To do
Count each line in which the word "from" appears. Reply with the total and nothing more.

Source excerpt

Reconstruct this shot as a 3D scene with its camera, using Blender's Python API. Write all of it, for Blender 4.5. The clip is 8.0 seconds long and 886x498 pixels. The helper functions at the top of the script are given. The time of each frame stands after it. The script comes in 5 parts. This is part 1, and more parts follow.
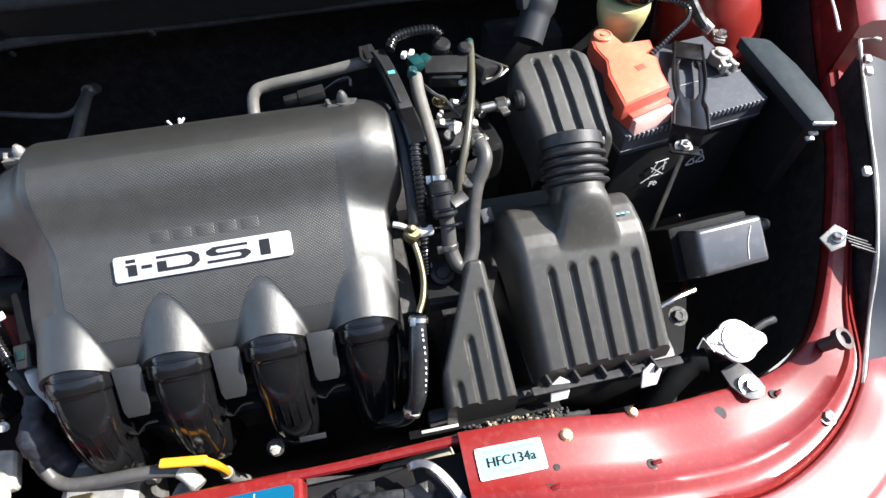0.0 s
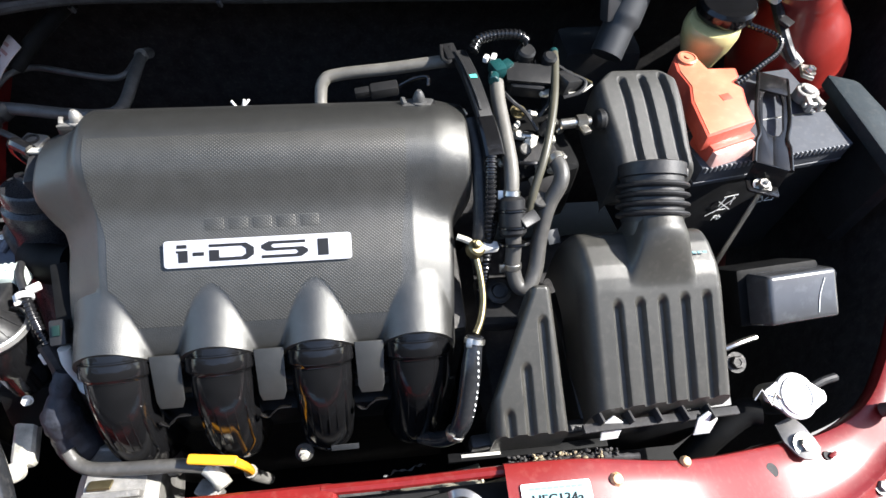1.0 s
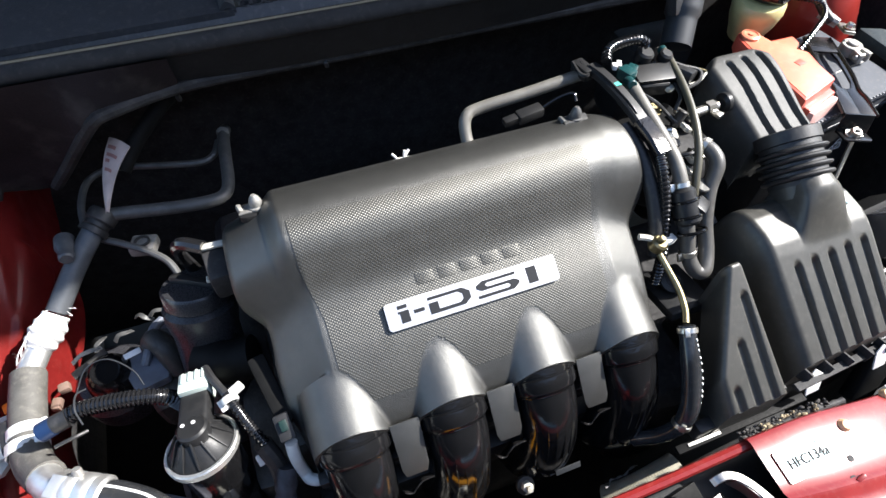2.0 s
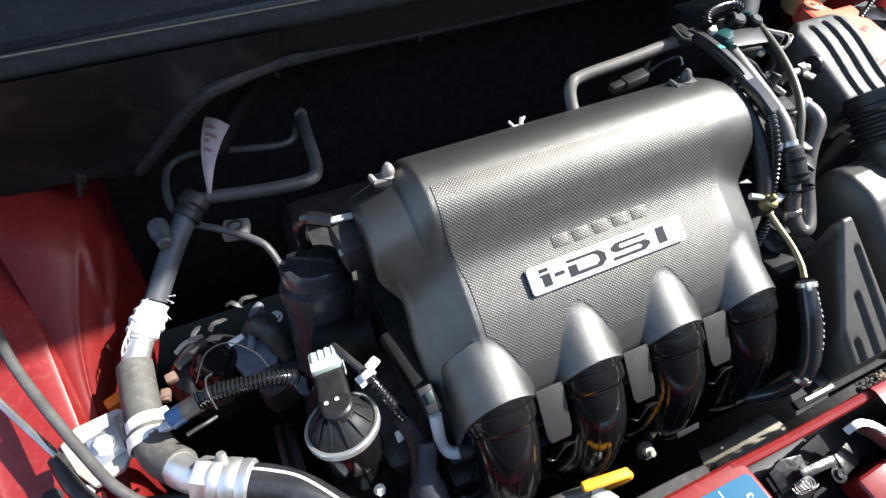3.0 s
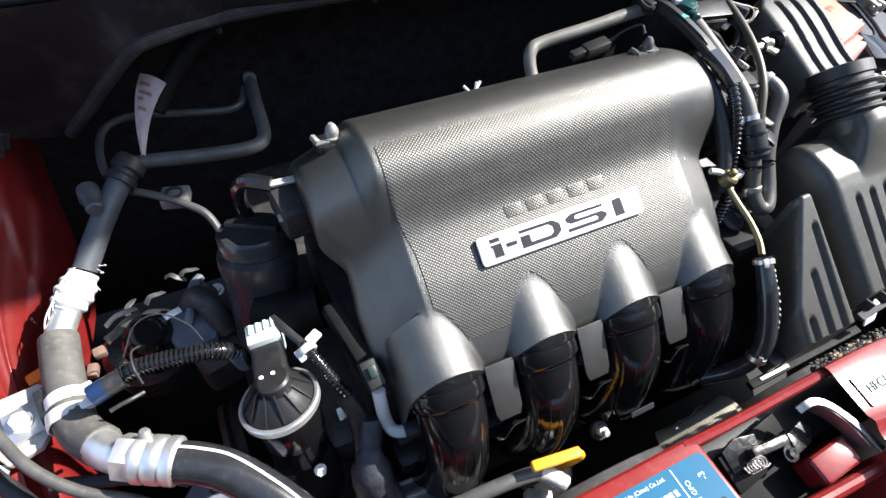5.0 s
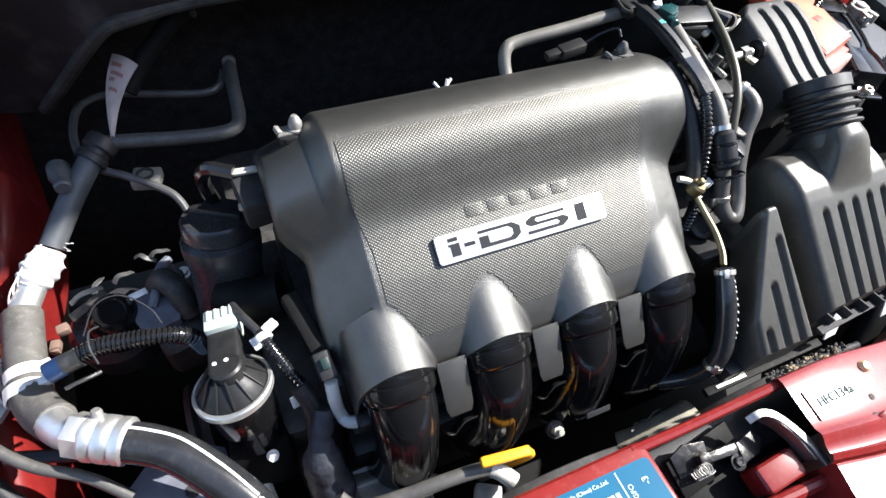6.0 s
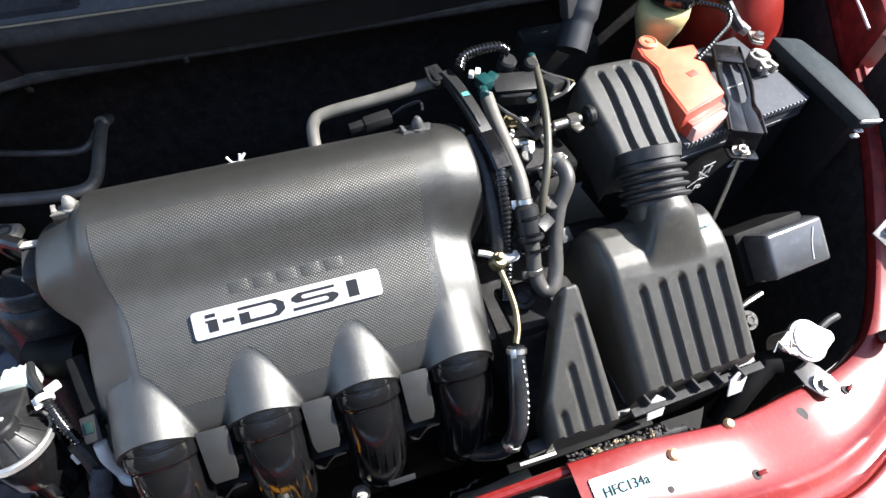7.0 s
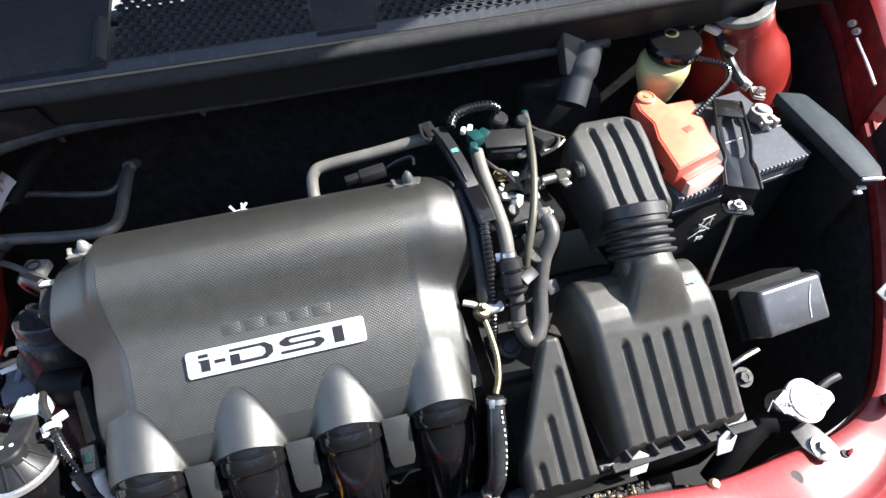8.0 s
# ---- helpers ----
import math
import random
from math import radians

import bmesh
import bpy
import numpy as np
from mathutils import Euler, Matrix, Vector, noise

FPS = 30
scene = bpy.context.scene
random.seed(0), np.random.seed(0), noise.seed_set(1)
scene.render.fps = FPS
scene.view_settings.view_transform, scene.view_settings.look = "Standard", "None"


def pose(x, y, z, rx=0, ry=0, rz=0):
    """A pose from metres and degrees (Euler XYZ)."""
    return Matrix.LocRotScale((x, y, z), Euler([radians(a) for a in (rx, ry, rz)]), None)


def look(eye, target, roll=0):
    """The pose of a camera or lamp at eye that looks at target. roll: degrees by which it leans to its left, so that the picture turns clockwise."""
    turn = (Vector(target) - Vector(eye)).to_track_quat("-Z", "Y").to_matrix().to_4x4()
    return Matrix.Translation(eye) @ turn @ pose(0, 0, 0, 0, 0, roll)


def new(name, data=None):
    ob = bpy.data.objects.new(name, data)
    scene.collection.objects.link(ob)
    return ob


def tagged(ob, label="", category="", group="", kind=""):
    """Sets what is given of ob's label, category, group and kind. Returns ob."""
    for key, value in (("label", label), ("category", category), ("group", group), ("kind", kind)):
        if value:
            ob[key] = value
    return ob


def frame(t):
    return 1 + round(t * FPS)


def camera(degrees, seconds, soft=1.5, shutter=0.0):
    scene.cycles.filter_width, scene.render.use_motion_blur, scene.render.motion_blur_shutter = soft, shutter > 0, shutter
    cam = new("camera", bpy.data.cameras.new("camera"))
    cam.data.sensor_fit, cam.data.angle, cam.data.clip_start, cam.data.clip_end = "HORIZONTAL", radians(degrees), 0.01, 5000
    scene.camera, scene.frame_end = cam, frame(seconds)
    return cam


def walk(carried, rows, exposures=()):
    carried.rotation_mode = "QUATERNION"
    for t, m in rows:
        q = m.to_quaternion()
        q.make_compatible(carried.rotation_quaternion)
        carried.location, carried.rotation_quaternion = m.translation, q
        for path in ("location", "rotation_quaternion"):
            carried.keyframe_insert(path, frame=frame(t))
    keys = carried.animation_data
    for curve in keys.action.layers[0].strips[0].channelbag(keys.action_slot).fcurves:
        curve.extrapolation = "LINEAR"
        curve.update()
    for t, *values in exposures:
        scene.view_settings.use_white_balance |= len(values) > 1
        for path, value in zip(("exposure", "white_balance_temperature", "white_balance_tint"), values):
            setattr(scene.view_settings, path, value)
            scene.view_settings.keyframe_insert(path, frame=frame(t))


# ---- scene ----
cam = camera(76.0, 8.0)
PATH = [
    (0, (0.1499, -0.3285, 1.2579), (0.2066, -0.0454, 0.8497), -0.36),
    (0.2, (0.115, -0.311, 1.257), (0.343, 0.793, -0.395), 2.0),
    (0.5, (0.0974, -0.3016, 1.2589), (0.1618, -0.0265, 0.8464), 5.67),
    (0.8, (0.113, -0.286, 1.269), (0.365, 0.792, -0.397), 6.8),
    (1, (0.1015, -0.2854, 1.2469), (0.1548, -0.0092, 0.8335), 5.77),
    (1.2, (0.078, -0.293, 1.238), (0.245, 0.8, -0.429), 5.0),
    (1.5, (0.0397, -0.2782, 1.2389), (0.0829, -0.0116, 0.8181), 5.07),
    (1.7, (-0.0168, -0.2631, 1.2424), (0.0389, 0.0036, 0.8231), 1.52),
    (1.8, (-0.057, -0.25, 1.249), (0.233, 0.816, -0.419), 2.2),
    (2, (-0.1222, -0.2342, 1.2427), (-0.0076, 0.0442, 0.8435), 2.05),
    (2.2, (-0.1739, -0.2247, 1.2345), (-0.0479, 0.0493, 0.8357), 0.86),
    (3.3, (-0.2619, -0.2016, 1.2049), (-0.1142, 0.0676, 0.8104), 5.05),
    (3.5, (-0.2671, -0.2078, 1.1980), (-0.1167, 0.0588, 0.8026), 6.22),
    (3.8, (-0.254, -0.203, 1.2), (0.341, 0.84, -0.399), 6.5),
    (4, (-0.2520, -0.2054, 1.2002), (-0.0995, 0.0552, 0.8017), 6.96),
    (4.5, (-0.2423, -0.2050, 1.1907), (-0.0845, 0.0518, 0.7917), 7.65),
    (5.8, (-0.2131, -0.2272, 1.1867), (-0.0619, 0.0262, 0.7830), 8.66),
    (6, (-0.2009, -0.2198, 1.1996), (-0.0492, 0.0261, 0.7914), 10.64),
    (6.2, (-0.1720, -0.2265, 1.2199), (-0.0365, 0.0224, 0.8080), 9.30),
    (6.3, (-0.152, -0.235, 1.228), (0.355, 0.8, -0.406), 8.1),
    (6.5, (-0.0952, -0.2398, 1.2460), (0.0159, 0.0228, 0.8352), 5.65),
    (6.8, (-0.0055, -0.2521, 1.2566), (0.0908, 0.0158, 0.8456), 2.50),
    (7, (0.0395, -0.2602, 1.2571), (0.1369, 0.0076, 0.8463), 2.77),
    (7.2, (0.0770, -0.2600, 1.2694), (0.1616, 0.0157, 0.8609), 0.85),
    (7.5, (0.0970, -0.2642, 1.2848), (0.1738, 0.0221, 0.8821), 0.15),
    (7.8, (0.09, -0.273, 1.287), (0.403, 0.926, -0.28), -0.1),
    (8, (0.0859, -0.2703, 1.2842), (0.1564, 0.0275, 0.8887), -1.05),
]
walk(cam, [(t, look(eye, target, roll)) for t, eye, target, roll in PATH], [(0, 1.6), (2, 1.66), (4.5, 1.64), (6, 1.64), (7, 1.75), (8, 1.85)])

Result
3